Problem requirements:
What lines of the data include the string "with"? Copy them all.

Recorded information:
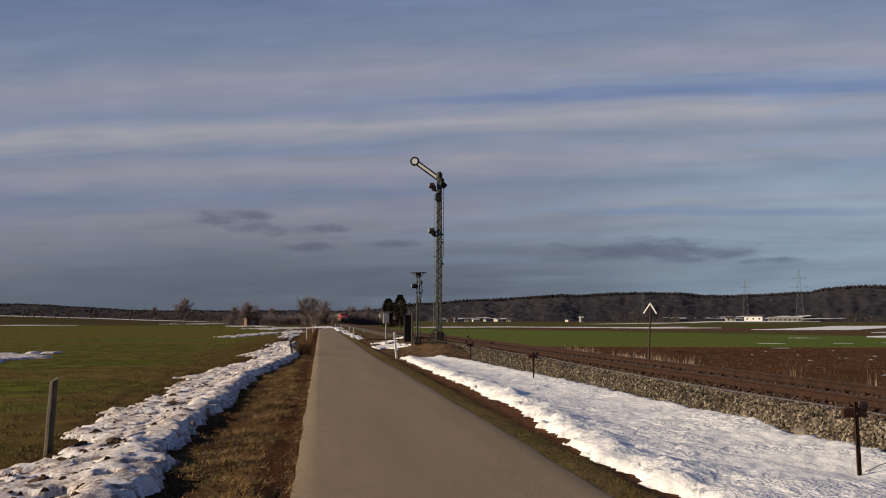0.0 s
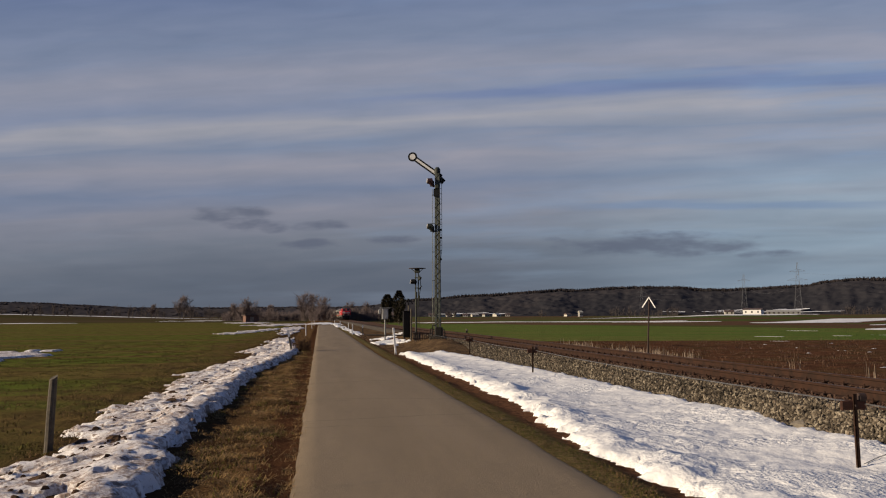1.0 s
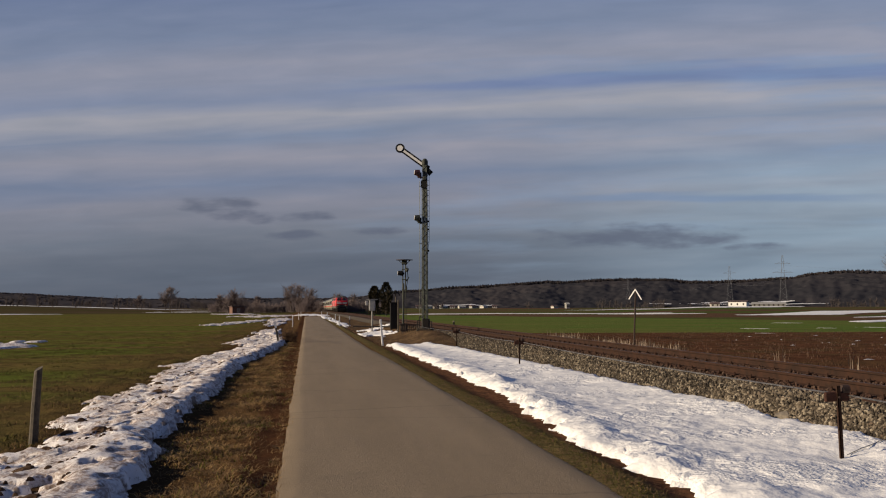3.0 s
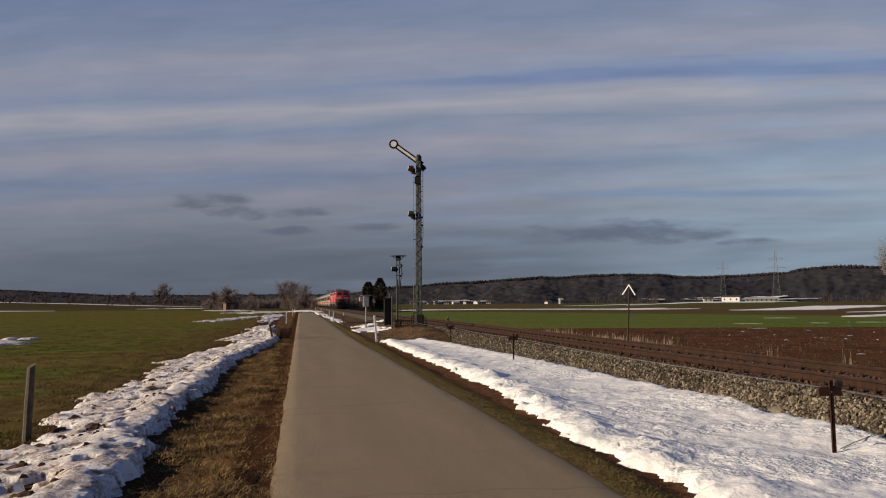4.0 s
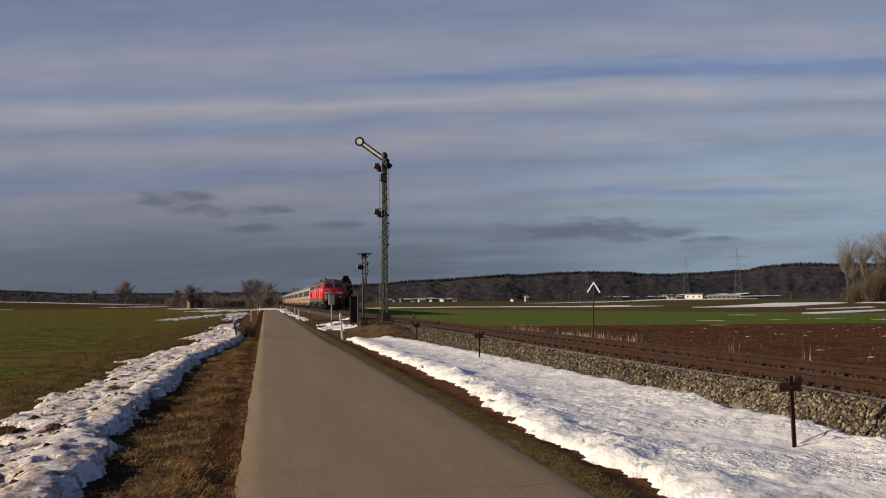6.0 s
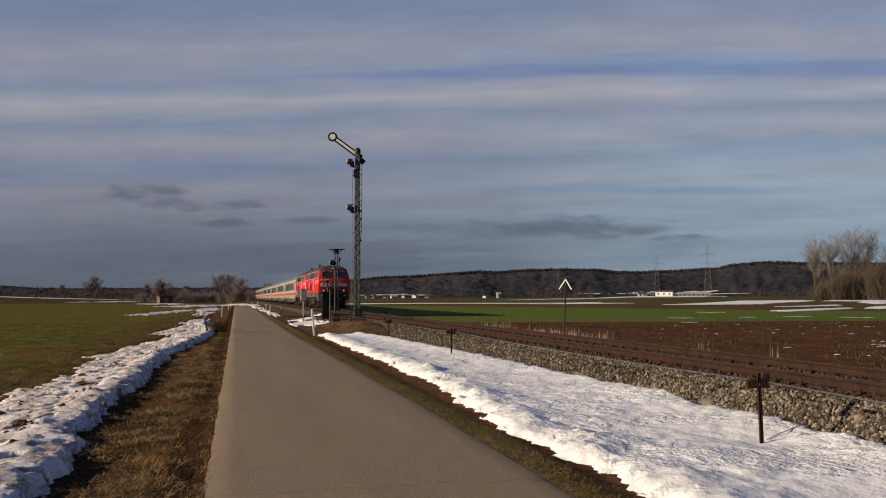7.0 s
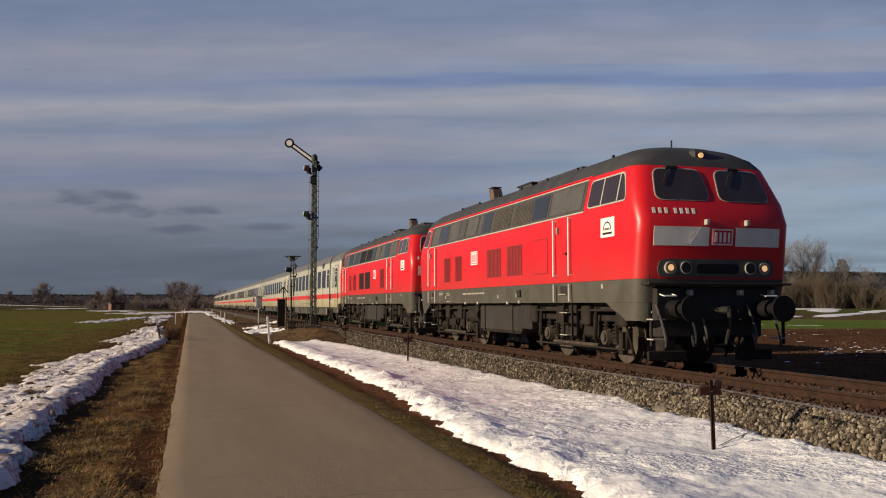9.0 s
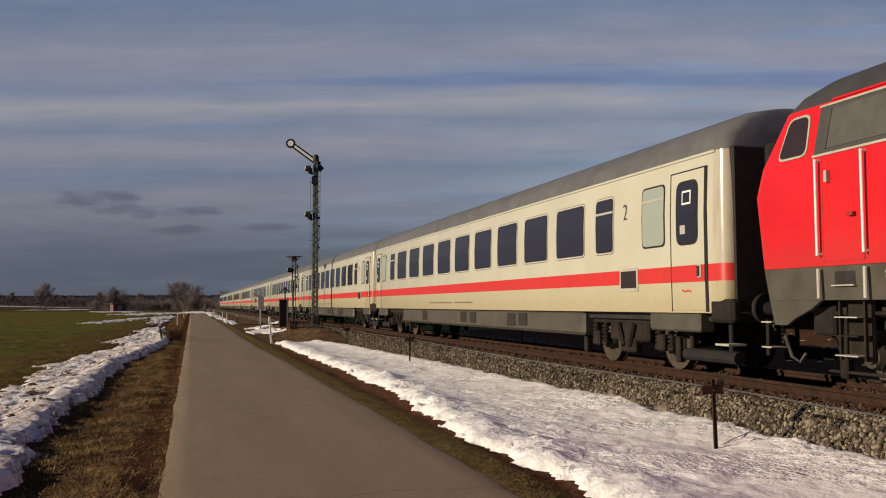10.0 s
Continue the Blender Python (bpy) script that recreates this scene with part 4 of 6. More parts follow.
        em = part("emblem", LOCO.panel(rect(e0, e0 + 0.56, 2.19, 2.55), 0.008, 0.015, s, 1), "white", t, "white company emblem with red bars")
        part("emblem_field", LOCO.panel(rect(e0 + 0.05, e0 + 0.51, 2.22, 2.52), 0.012, 0.01, s, 1), "red", em)
        part("emblem_field", LOCO.panel(rect(e0 + 0.08, e0 + 0.48, 2.24, 2.50), 0.015, 0.01, s, 1), "white", em)
        for a in (e0 + 0.13, e0 + 0.22, e0 + 0.32, e0 + 0.40):
            part("emblem_bar", LOCO.panel(rect(a, a + 0.045, 2.27, 2.47), 0.019, 0.008, s, 1), "red", em)
        pl = part("builder_plate", LOCO.panel(rect(1.53, 2.09, 2.36, 2.72), 0.008, 0.015, s, 1), "white", t, "pale sticker with a round mark")
        for k in range(9):
            a, b = math.pi * k / 9, math.pi * (k + 1) / 9
            c = lambda r, v: (1.82 + r * math.cos(v), 2.48 + r * math.sin(v))
            part("arc", LOCO.panel([c(0.17, a), c(0.17, b), c(0.145, b), c(0.145, a)], 0.012, 0.008, s, 1), "under", pl)
        part("mark", LOCO.panel(rect(1.72, 1.92, 2.49, 2.53), 0.012, 0.008, s, 1), "amber", pl)
        part("mark", LOCO.panel(rect(1.63, 2.0, 2.41, 2.45), 0.012, 0.008, s, 1), "under", pl)
        for k in range(16):
            a = 9.0 + k * 0.12
            part("lettering_bar", LOCO.panel(rect(a, a + 0.08, 1.40, 1.44), 0.004, 0.006, s, 1), "silver", t)
        for y, n, z in ((12.92, 4, 1.46), (12.92, 4, 1.41), (12.2, 3, 1.44), (12.2, 3, 1.39), (12.22, 3, 1.20)):
            for k in range(n):
                part("lettering_bar", LOCO.panel(rect(y + k * 0.12, y + k * 0.12 + 0.09, z, z + 0.022), 0.004, 0.006, s, 1), "silver", t)
        for y, z in ((2.05, 1.42), (7.9, 1.28), (6.6, 1.3), (12.6, 1.3)):
            part("mark", LOCO.panel(rect(y, y + 0.06, z, z + 0.08), 0.004, 0.006, s, 1), "silver", t)
        part("fuel_filler", boxes((s * 1.53 - 0.03, s * 1.53 + 0.03, 6.3, 6.5, 1.3, 1.46), bevel=0.01), "underdark", t)
        part("gutter", LOCO.panel(rect(2.7, 14.3, 3.60, 3.63), 0.02, 0.03, s, 20), "red", t, "red rain gutter")
    # underframe
    part("fuel_tank", boxes((-1.32, 1.32, 6.95, 9.95, 0.42, 1.15), bevel=0.08), "tank", t, "dark dusty box-shaped fuel tank")
    part("air_tank", rods(((-1.15, 10.1, 0.85), (-1.15, 11.0, 0.85), 0.2), seg=14), "under", t, "", True)
    for x in (-1.3, 0.7):
        part("battery_box", boxes((x, x + 0.6, 6.2, 6.9, 0.55, 1.15), bevel=0.02), "underdark", t)
    part("floor_pan", boxes((-1.2, 1.2, 1.0, 15.4, 1.0, 1.16)), "underdark", t)
    for y in (3.9, 12.5):
        bogie(t, y, 1.4, 0.5, 1.12)
        for s in (-1, 1):
            for q in (-2.15, -0.62, 0.62, 2.15):
                part("sand_box", boxes((s * 1.22 - 0.1, s * 1.22 + 0.1, y + q - 0.2, y + q + 0.2, 0.72, 1.1), bevel=0.03), "under", t)
                part("sand_pipe", rods(((s * 1.2, y + q, 0.75), (s * 0.95, y + q * 0.93, 0.14), 0.025)), "under", t)
            part("brake_cylinder", rods(((s * 1.2, y - 0.25, 0.62), (s * 1.2, y + 0.25, 0.62), 0.12), seg=12), "under", t, "", True)
            part("air_pipe", rods(((s * 1.28, y - 2.2, 1.02), (s * 1.28, y + 2.2, 1.0), 0.025), ((s * 1.25, y - 2.2, 0.3), (s * 1.2, y + 2.2, 0.28), 0.02)), "under", t)
    for s in (-1, 1):
        for q in (7.35, 9.45):
            part("tank_strap", boxes((s * 1.33 - 0.012, s * 1.33 + 0.012, q, q + 0.06, 0.46, 1.12)), "underdark", t)
        for y in (3.9, 12.5):
            for k in (-1, 1):
                a = y + k * 1.4
                part("axle_box", rods(((s * 1.16, a, 0.5), (s * 1.28, a, 0.5), 0.17, 0.14), ((s * 1.28, a, 0.5), (s * 1.31, a, 0.5), 0.09), seg=14), "wheel", t, "dusty round axle box cover", True)
                part("damper", rods(((s * 1.27, a + 0.42, 0.45), (s * 1.27, a + 0.36, 0.95), 0.045), ((s * 1.27, a + 0.37, 0.8), (s * 1.27, a + 0.35, 1.08), 0.03), seg=8), "under", t)
            part("tie_rod", rods(((s * 1.24, y - 1.1, 0.34), (s * 1.24, y + 1.1, 0.34), 0.035), seg=8), "wheel", t)
        for q, z in ((7.2, 1.2), (9.5, 1.2), (6.4, 1.22), (10.6, 1.2)):
            part("jack_pad", boxes((s * 1.5 - 0.03, s * 1.5 + 0.03, q, q + 0.08, z - 0.07, z), bevel=0.01), "silver", t)
    # roof gear
    y = span(11.1, 11.7)[0]
    bm = bmesh.new()
    low, high = ((-0.42, y + 0.1, 4.02), (-0.14, y + 0.55, 4.02)), ((-0.42, y + 0.32, 4.50), (-0.16, y + 0.66, 4.55))
    vs = [bm.verts.new((x, yy, z)) for (x0, y0, z), (x1, y1, _) in (low, high) for x, yy in ((x0, y0), (x1, y0), (x1, y1), (x0, y1))]
    for q in ((0, 3, 2, 1), (4, 5, 6, 7), (0, 1, 5, 4), (1, 2, 6, 5), (2, 3, 7, 6), (3, 0, 4, 7)):
        bm.faces.new([vs[i] for i in q])
    hood = part("exhaust_hood", bm, "hood", t, "sooty tan exhaust hood leaning back")
    part("hood_lid", boxes((-0.43, -0.15, y + 0.32, y + 0.70, 4.53, 4.56)), "locoroof", hood)
    a, b = span(8.4, 9.3)
    part("roof_box", boxes((-0.42, -0.12, a, b, 4.08, 4.28), (-0.46, -0.08, a - 0.1, b + 0.1, 4.26, 4.30), bevel=0.02), "locoroof", t, "sooty roof box")
    for k in range(7):
        a, b = span(2.9 + k * 1.7, 2.95 + k * 1.7)
        part("lifting_eye", boxes((-0.85, -0.8, a, b, 3.98, 4.09)), "locoroof", t)
    part("roof_fan", boxes((-0.6, 0.6, *span(12.2, 14.0), 4.0, 4.17), bevel=0.03), "locoroof", t, "low roof fan housing")
    part("roof_hatch", boxes((-0.65, 0.65, *span(4.8, 7.4), 4.02, 4.16), (-0.4, 0.1, *span(3.2, 3.7), 4.08, 4.18), bevel=0.02), "locoroof", t)
    part("horn", rods(((-0.3, 2.6, 4.08), (-0.3, 3.0, 4.12), 0.05, 0.02), ((0.1, 2.65, 4.08), (0.1, 3.0, 4.12), 0.05, 0.02)), "locoroof", t)
    part("antenna", rods(((0.05, 2.2, 4.0), (0.05, 2.2, 4.30), 0.016)), "underdark", t)
    return t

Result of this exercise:
Continue the Blender Python (bpy) script that recreates this scene with part 4 of 6. More parts follow.
        em = part("emblem", LOCO.panel(rect(e0, e0 + 0.56, 2.19, 2.55), 0.008, 0.015, s, 1), "white", t, "white company emblem with red bars")
        pl = part("builder_plate", LOCO.panel(rect(1.53, 2.09, 2.36, 2.72), 0.008, 0.015, s, 1), "white", t, "pale sticker with a round mark")